Our independent expert, Dr Suzi Kerr, was not able to provide information until the final day of deliberation. As such, her advice was not able to be incorporated into Department reports - which were likewise unable to be provided until the final couple of days of deliberation. The Parliamentary Council Office could provide only an untested draft of revision tracked amendments on the day of deliberation.

There was a fundamental lack of robust supporting information available to assist the Committee and submitters in evaluating the rationale for and associated costs and benefits of the amendments. The Bill was roundly and publicly condemned by Treasury. Treasury said that “the level and quality of analysis” available is just is not up to the significance of the proposals, and that the analysis does not provide “an adequate basis for informed decision-making”.

Treasury is right. There is no analysis of what drives the key changes in the legislation. And throughout, the Minister has obstructed attempts to obtain background information that might assist the Committee or the public to assess the Bill. This includes key documents such as the Treasury long-term analysis of fiscal costs.

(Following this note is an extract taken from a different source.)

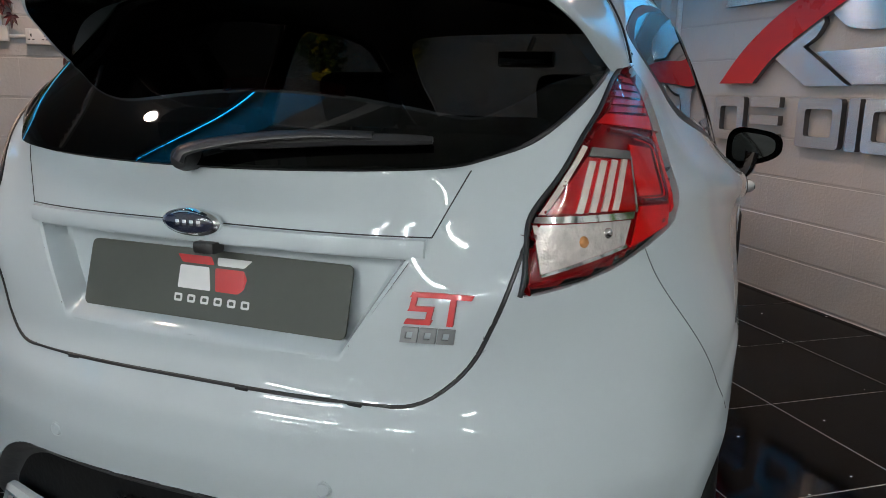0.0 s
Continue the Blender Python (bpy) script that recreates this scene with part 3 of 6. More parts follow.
def pane(bm, axis):
    """Gives a glass pane the clean double curve of bent glass: axis 0 for the rear window, 1 for a side window."""
    co = np.array([v.co[:] for v in bm.verts])
    if axis == 0:
        y2, z = co[:, 1] ** 2, co[:, 2]
        w = z - 1.17
        fit = -2.8662 - 0.3767 * y2 + 3.1105 * z + 0.6213 * y2 * z - 0.8892 * z * z + 0.2904 * y2 * y2 + 1.9179 * y2 * w * w - 9.4963 * w ** 3
        side = np.clip((np.abs(co[:, 1]) - 0.43) / 0.10, 0, 1)
        fit = fit * (1 - side) + (co[:, 0] + 0.002) * side
    else:
        a, b = co[:, 0], co[:, 2]
        terms = [np.ones_like(a), a, b, a * b, b * b, a * a]
        k, *_ = np.linalg.lstsq(np.stack(terms, 1), co[:, axis], rcond=None)
        fit = np.stack(terms, 1) @ k - 0.002
        GLASS_FORM.append(k)
    for v, f in zip(bm.verts, fit):
        v.co[axis] = f
    return bm


def whole(bm, far=None):
    """Both halves in one mesh; far is the right half's own panel, where it differs."""
    other = mirrored(far or bm)
    me = bpy.data.meshes.new("half")
    other.to_mesh(me)
    bm.from_mesh(me)
    other.free()
    bpy.data.meshes.remove(me)
    bmesh.ops.remove_doubles(bm, verts=[v for v in bm.verts if abs(v.co.y) < 1e-3], dist=1e-4)
    return bm


def half_body(nu, nv):
    bm = bmesh.new()
    uu = np.linspace(0, 1, nu)
    vv = np.linspace(0, 1, nv)
    x, y, z = body_form(*np.meshgrid(uu, vv, indexing="ij"))
    y[np.abs(y) < 1e-5] = 0
    rows = [[bm.verts.new((x[i, j], y[i, j], z[i, j])) for j in range(nv)] for i in range(nu)]
    for i in range(nu - 1):
        for j in range(nv - 1):
            bm.faces.new((rows[i][j], rows[i][j + 1], rows[i + 1][j + 1], rows[i + 1][j]))
    bmesh.ops.remove_doubles(bm, verts=bm.verts, dist=2e-5)
    bm.normal_update()
    probe = max(bm.verts, key=lambda v: v.co.y)
    if probe.normal.y < 0:
        bmesh.ops.reverse_faces(bm, faces=bm.faces)
    return bm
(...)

The Committee and submitters were also completely unable to scrutinise forthcoming amendments to the Bill that were foreshadowed prior to the 1st reading. These include those settled upon only yesterday, in exchange for the support of the Maori Party, apparently as the proxy for the Iwi Leadership Forum. The impacts, fiscal and otherwise, of these political backroom deals will never receive proper parliamentary scrutiny.

How can the process I have just described give anyone confidence in the end policy outcome? It simply cannot.

This is no way to make laws. It is how kids enforce their will in the playground. Over the next few years, we will all be paying the price for it.